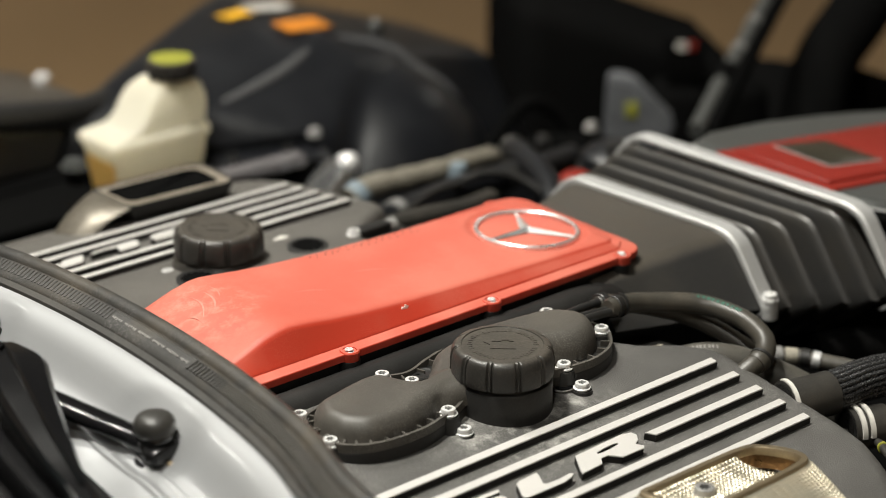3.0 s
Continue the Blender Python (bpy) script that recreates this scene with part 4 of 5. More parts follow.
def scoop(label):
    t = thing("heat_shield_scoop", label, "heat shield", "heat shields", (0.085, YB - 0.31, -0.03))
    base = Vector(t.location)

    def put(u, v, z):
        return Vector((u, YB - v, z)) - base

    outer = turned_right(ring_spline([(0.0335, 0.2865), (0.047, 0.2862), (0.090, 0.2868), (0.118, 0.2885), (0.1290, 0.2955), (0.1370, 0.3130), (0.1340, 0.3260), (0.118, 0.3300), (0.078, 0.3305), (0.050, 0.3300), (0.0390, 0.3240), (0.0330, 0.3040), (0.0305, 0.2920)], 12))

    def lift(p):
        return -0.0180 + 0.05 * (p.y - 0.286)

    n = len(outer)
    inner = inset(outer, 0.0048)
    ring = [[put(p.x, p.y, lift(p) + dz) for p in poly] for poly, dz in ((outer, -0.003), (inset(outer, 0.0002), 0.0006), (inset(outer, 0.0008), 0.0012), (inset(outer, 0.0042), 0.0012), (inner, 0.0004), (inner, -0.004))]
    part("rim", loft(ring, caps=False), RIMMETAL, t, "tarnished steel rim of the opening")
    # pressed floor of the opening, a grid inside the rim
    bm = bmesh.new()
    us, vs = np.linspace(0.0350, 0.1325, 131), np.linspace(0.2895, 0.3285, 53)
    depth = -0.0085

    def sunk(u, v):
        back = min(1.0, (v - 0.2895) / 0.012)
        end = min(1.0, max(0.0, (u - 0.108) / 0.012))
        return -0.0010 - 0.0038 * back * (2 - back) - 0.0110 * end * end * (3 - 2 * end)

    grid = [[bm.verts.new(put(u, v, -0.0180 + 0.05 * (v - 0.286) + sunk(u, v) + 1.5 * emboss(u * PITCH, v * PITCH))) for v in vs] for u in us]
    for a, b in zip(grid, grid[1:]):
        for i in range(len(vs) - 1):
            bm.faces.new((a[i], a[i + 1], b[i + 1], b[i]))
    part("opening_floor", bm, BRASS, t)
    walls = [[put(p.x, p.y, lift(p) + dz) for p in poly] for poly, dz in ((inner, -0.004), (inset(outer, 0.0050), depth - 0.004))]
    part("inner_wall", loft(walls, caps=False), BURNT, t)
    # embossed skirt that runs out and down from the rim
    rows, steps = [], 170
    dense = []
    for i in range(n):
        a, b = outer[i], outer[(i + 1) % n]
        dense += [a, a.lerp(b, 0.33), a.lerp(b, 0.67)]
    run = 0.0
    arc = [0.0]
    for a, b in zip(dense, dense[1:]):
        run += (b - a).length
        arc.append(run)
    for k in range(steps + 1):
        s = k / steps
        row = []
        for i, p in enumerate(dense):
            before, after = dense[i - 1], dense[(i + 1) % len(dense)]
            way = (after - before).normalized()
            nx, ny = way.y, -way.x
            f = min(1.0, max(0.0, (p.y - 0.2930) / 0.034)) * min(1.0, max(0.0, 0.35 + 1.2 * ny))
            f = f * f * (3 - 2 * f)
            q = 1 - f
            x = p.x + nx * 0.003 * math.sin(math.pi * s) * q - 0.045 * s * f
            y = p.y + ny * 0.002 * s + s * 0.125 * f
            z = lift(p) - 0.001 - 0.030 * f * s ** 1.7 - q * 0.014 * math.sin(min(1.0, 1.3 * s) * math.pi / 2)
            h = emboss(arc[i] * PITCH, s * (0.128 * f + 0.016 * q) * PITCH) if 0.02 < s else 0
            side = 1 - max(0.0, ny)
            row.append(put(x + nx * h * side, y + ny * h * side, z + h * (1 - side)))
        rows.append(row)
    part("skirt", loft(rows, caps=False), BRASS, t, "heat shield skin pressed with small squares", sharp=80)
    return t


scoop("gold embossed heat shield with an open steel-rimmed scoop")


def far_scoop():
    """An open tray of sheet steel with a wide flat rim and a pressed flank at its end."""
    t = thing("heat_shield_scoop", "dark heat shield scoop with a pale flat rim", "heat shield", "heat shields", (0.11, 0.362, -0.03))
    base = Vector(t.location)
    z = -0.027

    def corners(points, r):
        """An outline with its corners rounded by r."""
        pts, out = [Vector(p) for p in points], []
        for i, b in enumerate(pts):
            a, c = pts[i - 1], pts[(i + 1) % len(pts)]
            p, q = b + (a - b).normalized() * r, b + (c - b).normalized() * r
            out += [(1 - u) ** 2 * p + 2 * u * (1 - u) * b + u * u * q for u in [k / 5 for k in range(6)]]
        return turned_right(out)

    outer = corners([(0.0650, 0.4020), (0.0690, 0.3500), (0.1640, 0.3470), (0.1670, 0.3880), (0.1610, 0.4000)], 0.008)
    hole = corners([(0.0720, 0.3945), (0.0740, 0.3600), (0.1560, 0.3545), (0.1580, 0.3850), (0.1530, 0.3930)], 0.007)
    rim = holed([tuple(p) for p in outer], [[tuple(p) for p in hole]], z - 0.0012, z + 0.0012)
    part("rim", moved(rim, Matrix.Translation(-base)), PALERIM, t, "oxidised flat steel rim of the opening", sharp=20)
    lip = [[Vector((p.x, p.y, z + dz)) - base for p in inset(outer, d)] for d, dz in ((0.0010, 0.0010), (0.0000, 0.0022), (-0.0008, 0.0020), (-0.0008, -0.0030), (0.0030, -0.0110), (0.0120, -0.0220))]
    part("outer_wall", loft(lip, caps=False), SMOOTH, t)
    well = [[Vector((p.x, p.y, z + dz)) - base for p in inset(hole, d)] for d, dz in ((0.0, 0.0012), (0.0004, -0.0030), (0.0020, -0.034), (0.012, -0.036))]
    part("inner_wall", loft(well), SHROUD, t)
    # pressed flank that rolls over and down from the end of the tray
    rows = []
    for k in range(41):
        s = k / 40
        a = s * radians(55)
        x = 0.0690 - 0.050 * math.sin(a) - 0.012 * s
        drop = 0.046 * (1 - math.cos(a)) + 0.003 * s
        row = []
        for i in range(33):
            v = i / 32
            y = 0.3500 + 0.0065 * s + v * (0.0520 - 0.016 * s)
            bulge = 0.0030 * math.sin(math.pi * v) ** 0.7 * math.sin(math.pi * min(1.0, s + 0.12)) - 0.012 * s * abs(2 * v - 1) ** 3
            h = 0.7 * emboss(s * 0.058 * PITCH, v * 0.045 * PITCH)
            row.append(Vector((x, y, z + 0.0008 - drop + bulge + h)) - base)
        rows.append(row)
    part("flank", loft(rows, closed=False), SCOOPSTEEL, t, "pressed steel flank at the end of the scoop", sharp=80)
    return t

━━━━

PROBLEM
Take the line that contains "Continue the Blender", the line that contains "return Vector((u, YB - v, z)) - base", and all lines between, and give them again exactly; include no other line.

EXERCISE RESULT
Continue the Blender Python (bpy) script that recreates this scene with part 4 of 5. More parts follow.
def scoop(label):
    t = thing("heat_shield_scoop", label, "heat shield", "heat shields", (0.085, YB - 0.31, -0.03))
    base = Vector(t.location)

    def put(u, v, z):
        return Vector((u, YB - v, z)) - base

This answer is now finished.